The NASA‑ESA‑CSA James Webb Space Telescope and the NASA‑ESA Hubble Space Telescope have jointly captured new images of Saturn, delivering complementary infrared and visible‑light views of the planet’s atmosphere and rings. Hubble recorded its image in August 2024 as part of the Outer Planet Atmospheres Legacy (OPAL) monitoring program, while Webb obtained a follow‑up picture a few months later using Director’s Discretionary Time, the two observations being spaced by roughly fourteen weeks. Both telescopes observed the sunlit side of Saturn as the planet moved from northern summer toward the 2025 equinox, providing the most recent high‑resolution view of the gas giant’s northern pole before it enters a fifteen‑year winter darkness.

Webb’s infrared sensors detected cloud layers and chemical signatures at multiple atmospheric depths, ranging from deep convective clouds to the tenuous upper haze, and highlighted a long‑lived jet stream called the “ribbon wave” across the northern mid‑latitudes. A small bright spot in the same region corresponds to a lingering remnant of the 2011‑2012 Great Springtime Storm, while several southern‑hemisphere storms appear as distinct infrared features.
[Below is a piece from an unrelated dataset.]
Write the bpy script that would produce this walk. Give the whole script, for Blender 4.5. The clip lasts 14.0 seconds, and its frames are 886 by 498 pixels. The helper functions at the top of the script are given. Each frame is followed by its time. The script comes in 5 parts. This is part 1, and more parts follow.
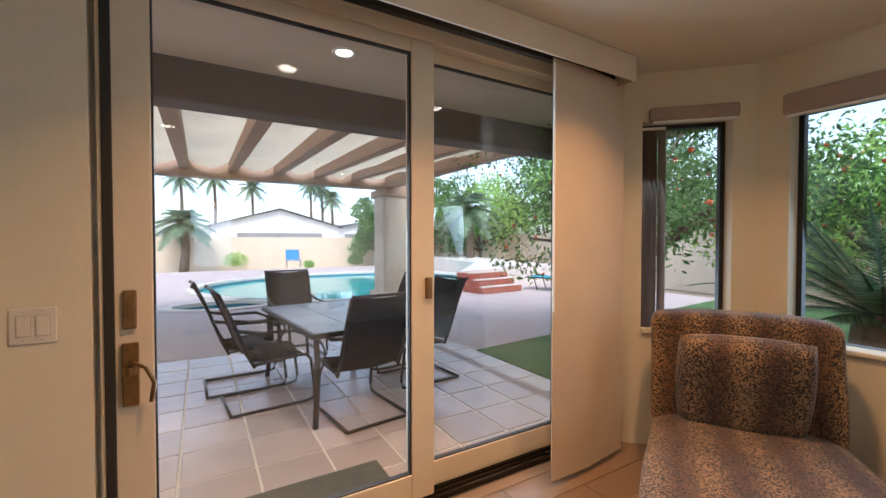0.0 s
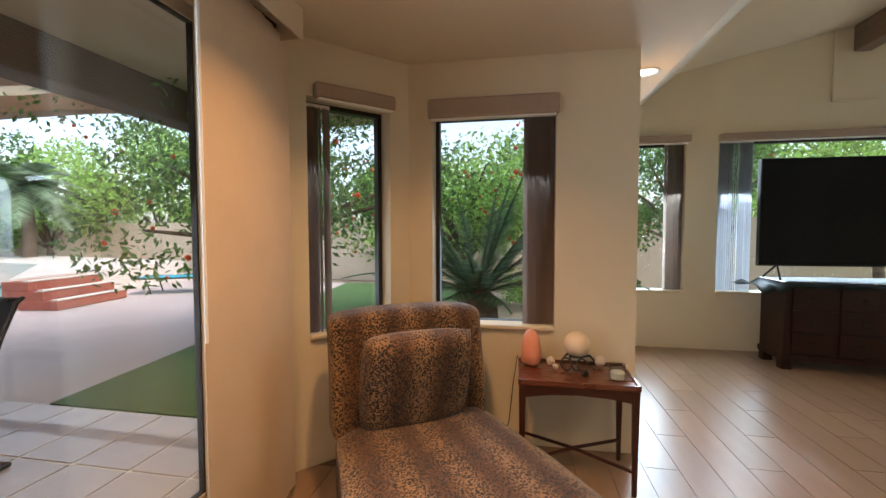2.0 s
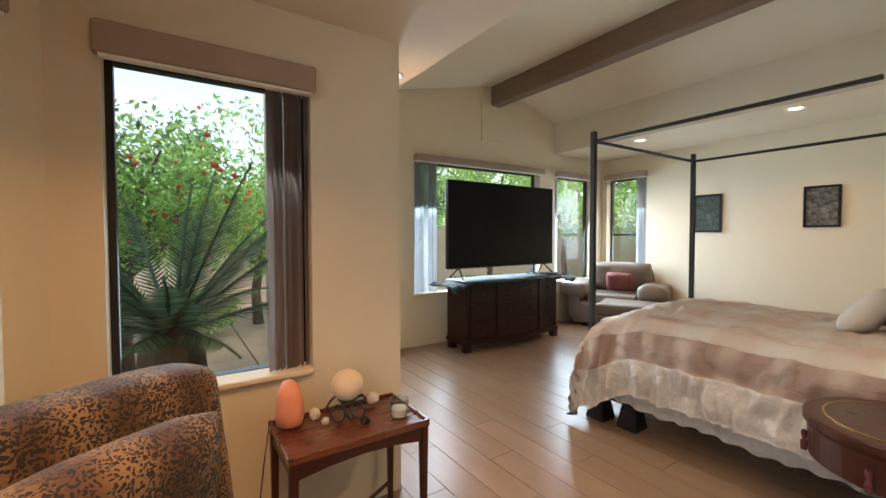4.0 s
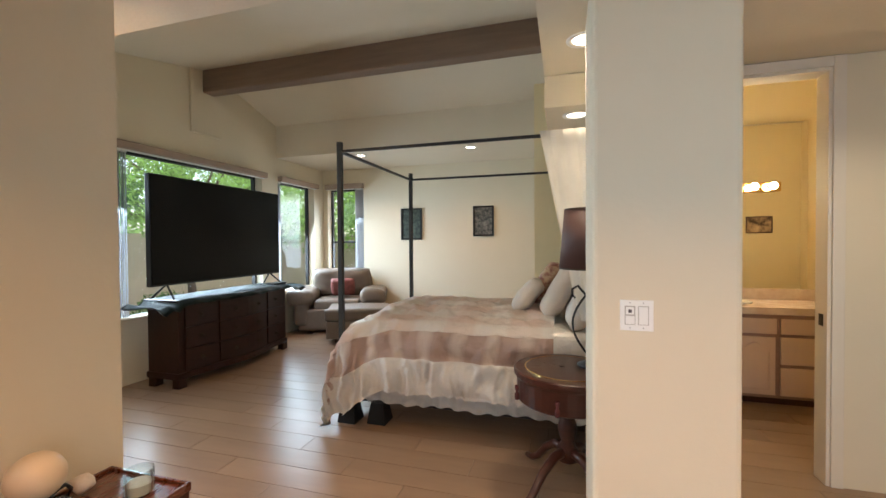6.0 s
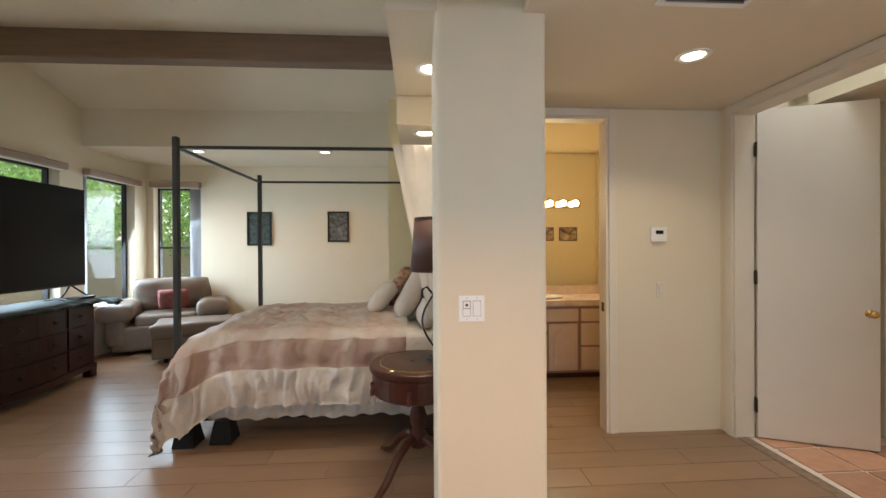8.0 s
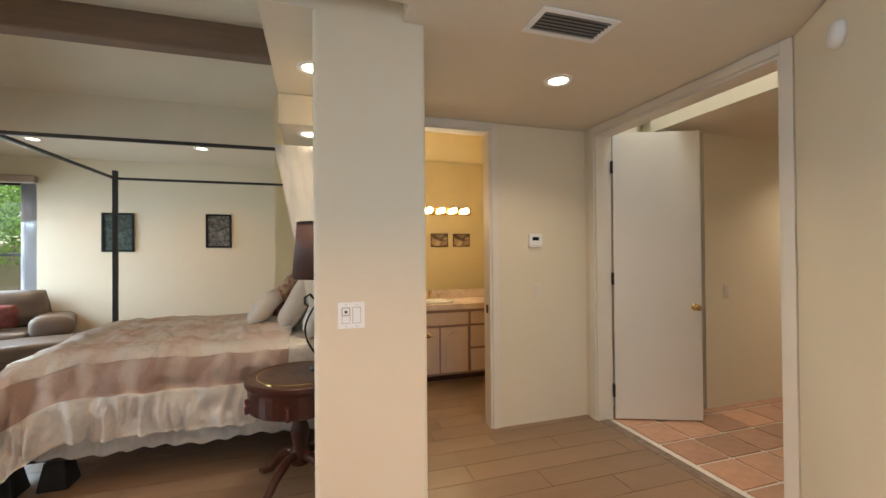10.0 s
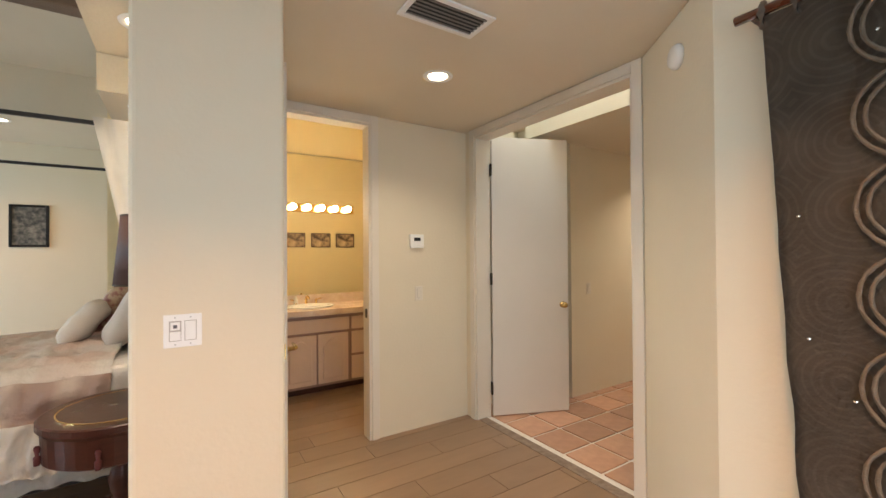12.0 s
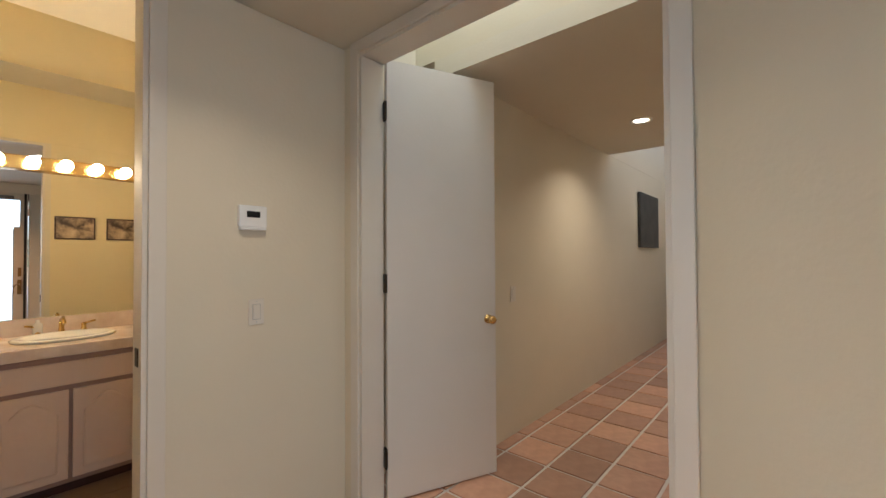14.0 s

Both observatories captured faint edges of Saturn’s hexagonal jet stream at the north pole, a structure first identified by Voyager in 1981, and Webb’s 4.3‑micron data showed the poles as grey‑green, suggesting high‑altitude aerosols or auroral emissions. The rings appear extremely bright in Webb’s image due to highly reflective water‑ice particles, with the B ring’s spokes and structure differing from Hubble’s view, and the outer F ring showing a thin, crisp outline in infrared versus a faint glow in visible light. The observations were enabled by the international partnership that built Webb, with ESA providing the Ariane 5 launch service, the NIRSpec spectrograph, and half of the MIRI mid‑infrared instrument, while NASA and CSA contributed additional hardware and operations.

The combined data extend OPAL’s multi‑year record of Saturn’s atmospheric evolution, adding infrared depth profiling to a legacy of visible‑light monitoring that has tracked storms, banding patterns, and seasonal changes for over a decade. The images represent the last detailed visual of the hexagon expected until the 2040s, underscoring the importance of the current dataset for studying fluid dynamics under extreme planetary conditions. Continued joint observations by Webb and Hubble will monitor Saturn’s transition into southern spring and later summer, refining models of giant‑planet weather systems and informing future missions that rely on precise atmospheric characterisation.